Whenever we’re in the car together, Isaac and I make a joke of criticising each other’s driving. Each hairpin turn is a chance to prove to the other how careful and skilled we are at navigating these narrow roads. And lately they have been busier than ever. Lockdown rules have eased up and the summer sun arrived this week. Everyone is OUT.
This is something we’d hoped for since moving here. People! Families at the beach! People at the cafe! With COVID restrictions, none of the typical tourists or vacation home owners have been allowed to come to the island (nor can residents leave), so everyone we bump into is a local.
Because the 900 permanent residents on the island are spread far and wide, people are almost always happy to chat or say hello when you bump into them. In fact, most of the time they know someone you know or grew up here with Isaac and his brothers. The place is small enough that once you’ve met someone once, you inevitably see them again – at the tiny post office where we all go to collect our packages, at the cafe, at the only gas station on our side of the island.
Knowing the names of our neighbours and the local shop owners has been enough to help us feel settled here. It’s always been like that for me wherever I have lived – once I know my neighbours and am recognised at my local coffee shop and grocery store, it feels like I really live there. Like I’m part of the place. We’re finally getting that here. It’s so nice.
A rural off-the-grid island like this attracts all kinds of people, but the common thread is that everyone is a bit strange in their own way (including us). After all, living here full time means devising some creative way of generating enough power, water, and waste disposal to survive on your own. The majority of locals aren’t rich, at least in the monetary sense. In fact, some are just getting by. But New Zealand does a fairly good job looking after its population with support and health care for everyone, so it’s possible to live on the island without a huge income. People grow their own food, make do, and help each other out. It’s a world away from the wealthy San Francisco tech scene we came from.
Everyone living here develops an island “look” after a while, it’s a hardy, weathered, relaxed one. A lot of adults and most kids – including ours – go without shoes except in the worst weather. One’s clothes get a bit muddied up and worn out living here after a while, there’s simply no way around it. Few homes have enough power to run a hairdryer, and there aren’t salons on the island. My own hair gets so tangled and messy from the beach and the wind that I wear it up every single day, combing it just twice a week.

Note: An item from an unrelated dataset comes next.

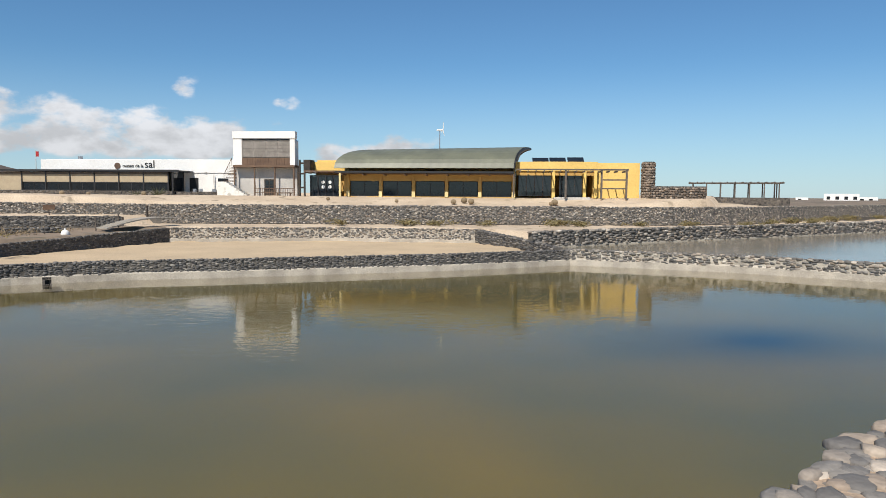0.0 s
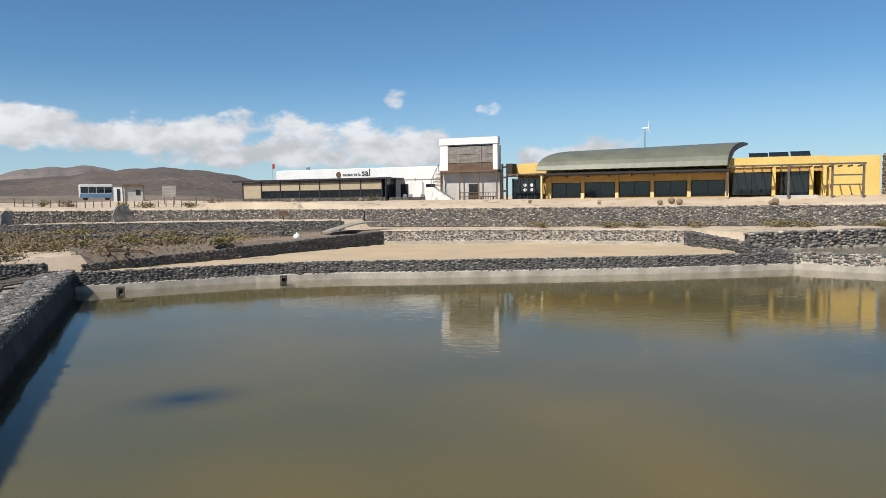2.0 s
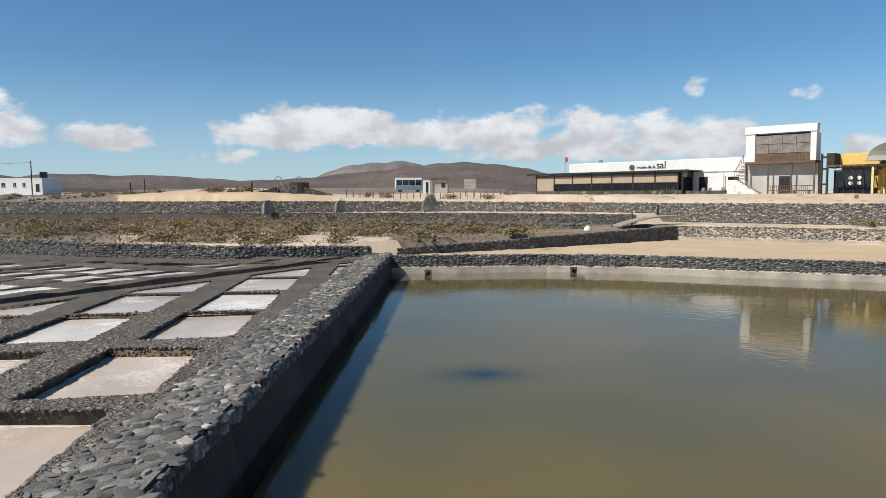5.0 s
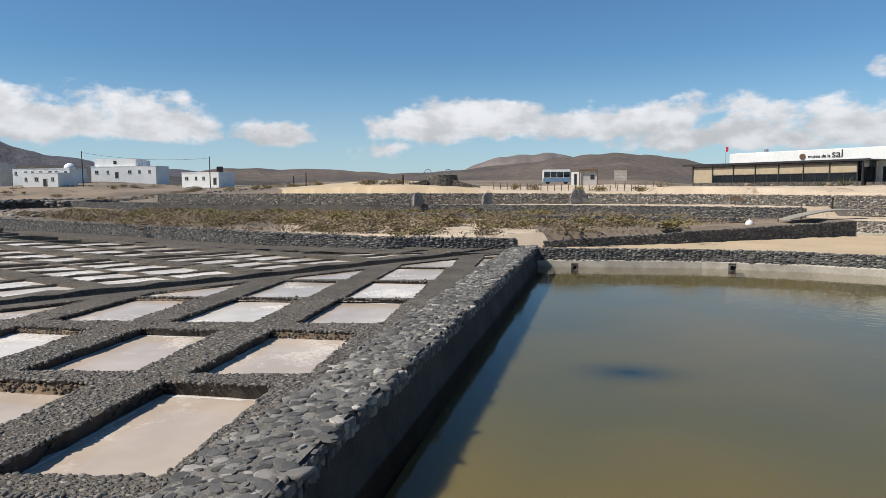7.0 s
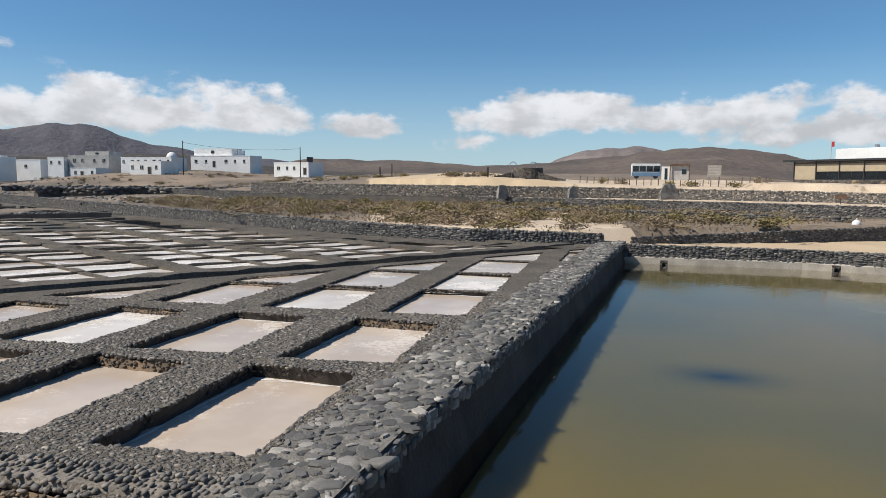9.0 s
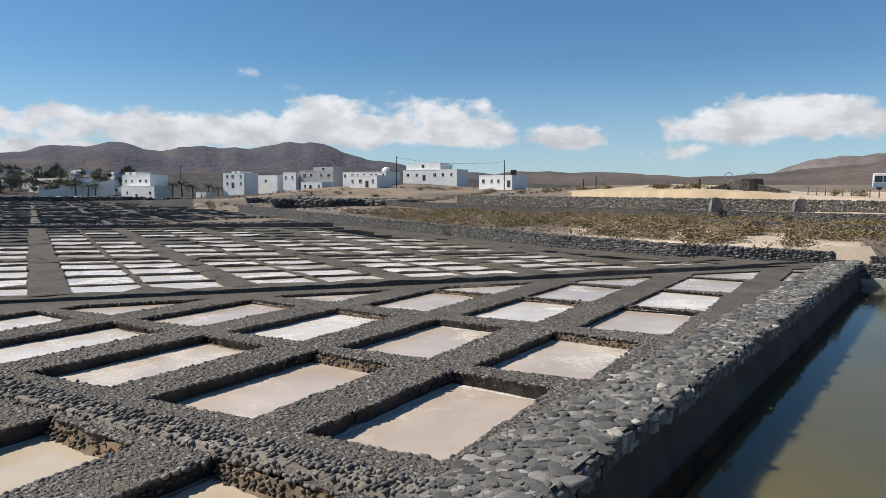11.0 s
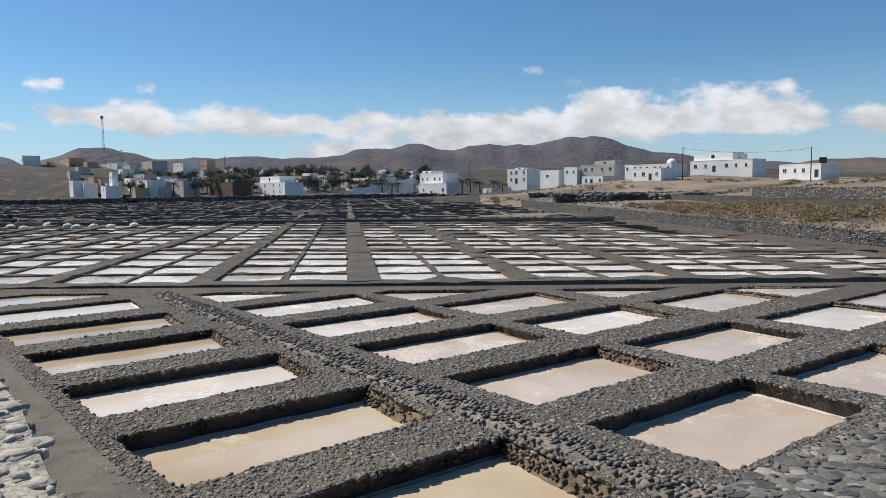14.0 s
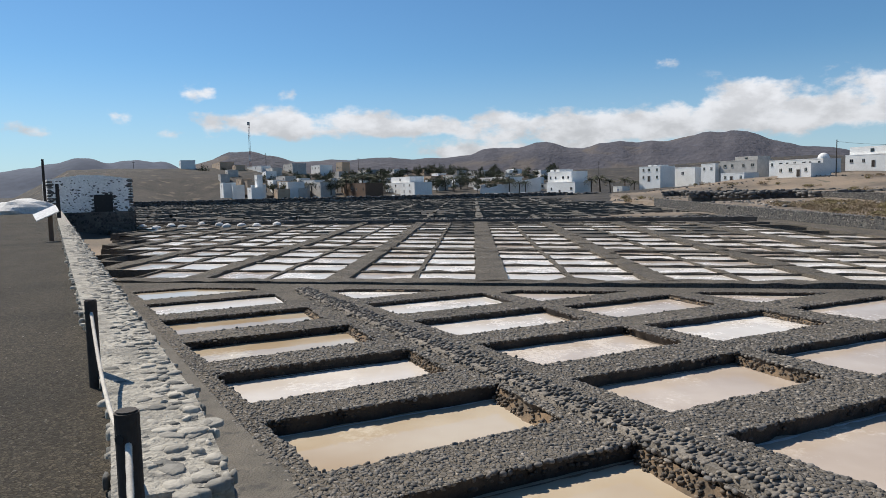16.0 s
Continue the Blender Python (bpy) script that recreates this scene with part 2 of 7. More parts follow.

Each person we meet has a unique story about how they ended up here. It’s my favourite question to ask when we meet someone new. Plenty of people grew up here and could never find it in their hearts to leave. Others left and came back as soon as they had kids. Some have vacationed here enough times that they finally decided to put down roots. One person arrived on a sailboat, came ashore in his dinghy to find the local real estate agent, bought a house right then and there, and hasn’t left since.
And here we are, characters in our own sense, with our own strange story. It’s taken coming here to make me realise how unconventional Isaac and I are, willing to give up the comforts of city life and the status of careers in order to live simply and cheaply in this odd part of the world. But right now there’s nowhere I’d rather be. Twisting up and down the roads here on our way to one beach or another, I can’t help but feel like I’m on vacation. The air is warm and humid, and we can go everywhere barefoot. Parrots live in our yard. Every beach or trail or creek is uncrowded and free.
While talking to another local the other day, she said people sometimes ask her what she does here on the island. Her reply is always, "What do you mean? I live." Living here, off the grid and with kids, is a full time job. But it opens something in my heart to be here, doing this. It really feels like living.